For all these reasons, Dodd was a natural architectural call for the jewelry shop to make. Headquarters in hand, Brock pere went on to make his little concern Los Angeles’ biggest diamond dealer. Celebrities of a species we’ve all forgotten now, like Mary Pickford, frequented its 7th St halls.
Ad men combined Brock goods with great copy to make timeless ads like the one below. Per one source, Tiffany’s actually approached Brock with the intention to merge their businesses, but the deal fell through.
Brock & Co even had a minor place in California legal history, as they sought to have a 1937 tax assessment reduced, arguing that much of their valuable stock was not in Los Angeles but actually in Hawaii and therefore not subject to the duties set by the LA County Board of Supervisors.

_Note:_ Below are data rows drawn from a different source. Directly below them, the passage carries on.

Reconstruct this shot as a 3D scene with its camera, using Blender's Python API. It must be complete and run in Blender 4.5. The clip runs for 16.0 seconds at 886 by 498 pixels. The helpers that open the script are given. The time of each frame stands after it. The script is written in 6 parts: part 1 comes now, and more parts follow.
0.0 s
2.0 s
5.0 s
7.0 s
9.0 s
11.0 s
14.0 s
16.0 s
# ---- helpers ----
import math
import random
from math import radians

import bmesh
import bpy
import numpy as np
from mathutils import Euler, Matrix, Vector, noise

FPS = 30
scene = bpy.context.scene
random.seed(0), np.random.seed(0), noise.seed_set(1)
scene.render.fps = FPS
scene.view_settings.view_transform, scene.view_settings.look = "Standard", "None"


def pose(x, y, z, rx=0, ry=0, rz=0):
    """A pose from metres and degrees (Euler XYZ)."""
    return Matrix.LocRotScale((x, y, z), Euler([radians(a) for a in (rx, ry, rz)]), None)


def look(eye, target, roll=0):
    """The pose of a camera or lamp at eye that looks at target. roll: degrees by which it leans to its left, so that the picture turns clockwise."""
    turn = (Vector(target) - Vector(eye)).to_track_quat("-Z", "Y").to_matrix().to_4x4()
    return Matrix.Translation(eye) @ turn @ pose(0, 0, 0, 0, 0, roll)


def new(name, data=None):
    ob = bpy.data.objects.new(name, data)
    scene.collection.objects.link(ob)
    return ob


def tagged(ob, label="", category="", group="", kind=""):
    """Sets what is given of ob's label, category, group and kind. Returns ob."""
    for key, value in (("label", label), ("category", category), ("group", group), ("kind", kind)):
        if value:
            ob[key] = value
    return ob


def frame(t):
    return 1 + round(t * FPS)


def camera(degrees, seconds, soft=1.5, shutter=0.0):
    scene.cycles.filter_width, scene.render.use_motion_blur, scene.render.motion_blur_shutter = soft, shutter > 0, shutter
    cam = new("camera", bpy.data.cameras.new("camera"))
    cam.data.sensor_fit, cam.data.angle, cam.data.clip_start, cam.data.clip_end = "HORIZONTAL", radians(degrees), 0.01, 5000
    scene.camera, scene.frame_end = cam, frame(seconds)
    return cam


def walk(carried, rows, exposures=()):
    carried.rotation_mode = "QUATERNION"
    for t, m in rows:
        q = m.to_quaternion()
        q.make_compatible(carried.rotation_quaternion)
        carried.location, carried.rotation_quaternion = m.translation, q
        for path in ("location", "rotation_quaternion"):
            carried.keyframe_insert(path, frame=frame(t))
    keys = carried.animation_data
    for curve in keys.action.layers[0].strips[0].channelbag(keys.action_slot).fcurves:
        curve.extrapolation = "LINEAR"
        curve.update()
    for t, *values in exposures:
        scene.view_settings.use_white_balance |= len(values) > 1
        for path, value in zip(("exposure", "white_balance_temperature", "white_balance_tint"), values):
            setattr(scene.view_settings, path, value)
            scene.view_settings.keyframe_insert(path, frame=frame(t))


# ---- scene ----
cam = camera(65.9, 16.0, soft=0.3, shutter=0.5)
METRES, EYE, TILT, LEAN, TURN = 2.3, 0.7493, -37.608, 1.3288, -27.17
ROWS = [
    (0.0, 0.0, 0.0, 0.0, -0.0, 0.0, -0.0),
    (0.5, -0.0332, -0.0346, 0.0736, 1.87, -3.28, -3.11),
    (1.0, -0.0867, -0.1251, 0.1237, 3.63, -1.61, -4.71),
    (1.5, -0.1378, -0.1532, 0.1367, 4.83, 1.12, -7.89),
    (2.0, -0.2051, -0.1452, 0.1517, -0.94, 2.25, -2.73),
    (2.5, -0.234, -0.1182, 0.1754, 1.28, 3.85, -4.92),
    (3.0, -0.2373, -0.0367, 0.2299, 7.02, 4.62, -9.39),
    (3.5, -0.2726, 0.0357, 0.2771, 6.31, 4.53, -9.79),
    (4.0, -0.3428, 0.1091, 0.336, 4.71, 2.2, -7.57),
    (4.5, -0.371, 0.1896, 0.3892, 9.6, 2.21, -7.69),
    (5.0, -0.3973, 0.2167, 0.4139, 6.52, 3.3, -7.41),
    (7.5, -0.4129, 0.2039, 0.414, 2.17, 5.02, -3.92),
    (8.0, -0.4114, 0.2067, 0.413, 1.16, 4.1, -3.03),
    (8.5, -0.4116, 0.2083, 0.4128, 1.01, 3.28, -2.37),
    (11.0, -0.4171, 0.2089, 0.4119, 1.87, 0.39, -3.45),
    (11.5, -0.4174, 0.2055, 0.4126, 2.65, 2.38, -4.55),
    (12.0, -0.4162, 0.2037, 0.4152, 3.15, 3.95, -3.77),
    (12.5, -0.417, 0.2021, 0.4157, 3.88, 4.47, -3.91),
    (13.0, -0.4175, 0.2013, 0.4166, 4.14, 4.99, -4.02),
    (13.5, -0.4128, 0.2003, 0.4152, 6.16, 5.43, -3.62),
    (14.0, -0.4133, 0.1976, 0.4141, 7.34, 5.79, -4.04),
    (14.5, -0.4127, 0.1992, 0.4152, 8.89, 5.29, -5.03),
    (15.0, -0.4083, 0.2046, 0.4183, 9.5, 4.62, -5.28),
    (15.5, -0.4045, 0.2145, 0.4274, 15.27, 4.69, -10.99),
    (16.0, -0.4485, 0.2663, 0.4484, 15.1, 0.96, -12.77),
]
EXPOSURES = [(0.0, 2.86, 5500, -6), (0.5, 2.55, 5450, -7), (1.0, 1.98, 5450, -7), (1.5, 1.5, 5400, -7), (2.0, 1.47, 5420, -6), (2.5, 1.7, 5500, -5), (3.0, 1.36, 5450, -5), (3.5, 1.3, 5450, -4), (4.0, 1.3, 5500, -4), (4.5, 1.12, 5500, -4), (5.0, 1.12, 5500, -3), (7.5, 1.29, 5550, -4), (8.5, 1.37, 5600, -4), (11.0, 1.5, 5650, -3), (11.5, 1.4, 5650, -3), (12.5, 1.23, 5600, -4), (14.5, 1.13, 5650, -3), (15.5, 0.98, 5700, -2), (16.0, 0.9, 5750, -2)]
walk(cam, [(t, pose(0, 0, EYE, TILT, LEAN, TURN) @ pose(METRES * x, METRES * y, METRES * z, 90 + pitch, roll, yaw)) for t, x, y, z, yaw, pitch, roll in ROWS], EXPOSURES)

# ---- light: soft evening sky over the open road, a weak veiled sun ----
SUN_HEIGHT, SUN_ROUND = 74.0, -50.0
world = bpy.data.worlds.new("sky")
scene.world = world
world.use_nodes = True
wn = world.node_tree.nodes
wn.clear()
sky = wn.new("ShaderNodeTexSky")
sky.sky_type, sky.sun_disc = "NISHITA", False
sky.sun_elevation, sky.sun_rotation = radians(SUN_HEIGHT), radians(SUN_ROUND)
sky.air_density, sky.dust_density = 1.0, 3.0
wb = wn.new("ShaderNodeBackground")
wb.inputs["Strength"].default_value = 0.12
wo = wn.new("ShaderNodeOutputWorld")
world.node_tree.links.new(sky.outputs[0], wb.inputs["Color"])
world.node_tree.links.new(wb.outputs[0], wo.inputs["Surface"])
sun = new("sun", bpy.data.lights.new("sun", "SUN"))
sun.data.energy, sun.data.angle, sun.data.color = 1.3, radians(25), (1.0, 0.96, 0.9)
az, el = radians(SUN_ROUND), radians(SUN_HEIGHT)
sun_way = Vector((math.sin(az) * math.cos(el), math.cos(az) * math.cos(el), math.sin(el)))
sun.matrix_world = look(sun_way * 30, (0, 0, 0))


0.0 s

They lost at the California Supreme Court.
George Brock retired in the 1960s and the Clifton family, who ran a network of popular cafeterias, bought the building out from him to install one of their franchises. Clifton’s Silver Spoon Cafeteria operated until 1997 – Jack Kerouac mentions eating at one of their LA locations in On The Road.
After that, the building briefly fell into disrepair, victim of the utter hollowing-out of DTLA in the years following the 1960s. History picked it back up as part of the vaunted Downtown LA revival in the late aughts, when a restauranteur refurbished its second floor and opened Seven Grand, a whiskey bar. Heads swiveled apace as young creatives poured into the watering hole, and a buzzy Mexican restaurant, Más Malo, followed the whiskey bar into operation a few years later. Network producers apparently liked the old styling of the Brock building’s interior too – Scandal and Parks & Rec both have scenes filmed there.
Más Malo met an abrupt end sometime in 2018, and the pandemic has meant that Seven Grand and Bar Jackalope, its speakeasy, have been shut for some time now. But I have faith that the life contained within William Dodd’s otherworldly Spanish terra cotta and marble creation, dropped into the middle of what was once an old pueblo by the mid-century California king of diamonds, will rise again.